Analysis: The judgment by the Bombay High Court dealt with a reference made by the Revenue regarding the assessment year 1965-66. The primary issue revolved around the entitlement of the assessee, a public limited company owning factories in Pakistan, to a refund of Rs. 1,95,479 and interest under section 214 of the Income-tax Act, 1961. The Income-tax Officer had assessed the total income of the assessee and calculated the tax payable on the income from Pakistan. The assessee claimed a refund based on the taxes already paid and deducted, which the Income-tax Officer disputed, requiring a certificate of assessment from Pakistani tax authorities for the refund to be processed.

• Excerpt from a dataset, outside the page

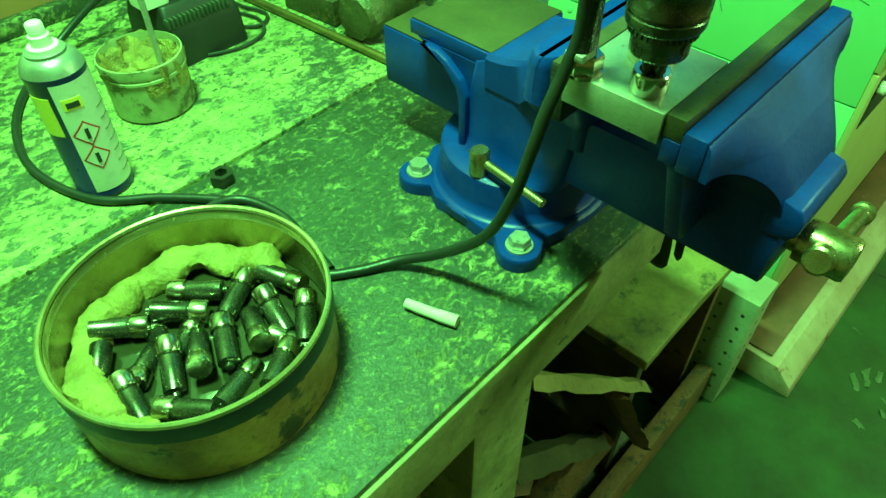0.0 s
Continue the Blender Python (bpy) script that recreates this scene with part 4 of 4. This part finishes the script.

Upon appeal, the Appellate Assistant Commissioner rejected the claim, emphasizing the necessity of the certificate of assessment from Pakistan. However, the Income-tax Appellate Tribunal took a different stance, considering the strained political relations between India and Pakistan and the failure of Pakistani tax authorities to issue the certificate. The Tribunal allowed the assessee to provide collateral evidence, such as copies of assessment orders, to establish the tax paid in Pakistan. The Tribunal's decision was challenged based on the Agreement for Avoidance of Double Taxation between India and Pakistan, which was deemed essential for claiming the refund.
The High Court analyzed the relevant provision of the agreement, specifically sub-clause (b) of article VI, which outlined the procedure for holding the collection of a portion of the demand in abeyance pending the production of a certificate of assessment from the other state. The Court noted that while the certificate of assessment is the preferred evidence, the agreement does not mandate its production as a prerequisite for the refund. In cases where obtaining the certificate is impossible, the assessee can rely on other satisfactory evidence to prove tax payment in the foreign jurisdiction.
Ultimately, the High Court upheld the Tribunal's decision, stating that in the circumstances of the case, the Tribunal was justified in not insisting on the certificate of assessment but accepting alternative evidence to establish the tax paid in Pakistan. The judgment favored the assessee, affirming their entitlement to the refund and interest under section 214.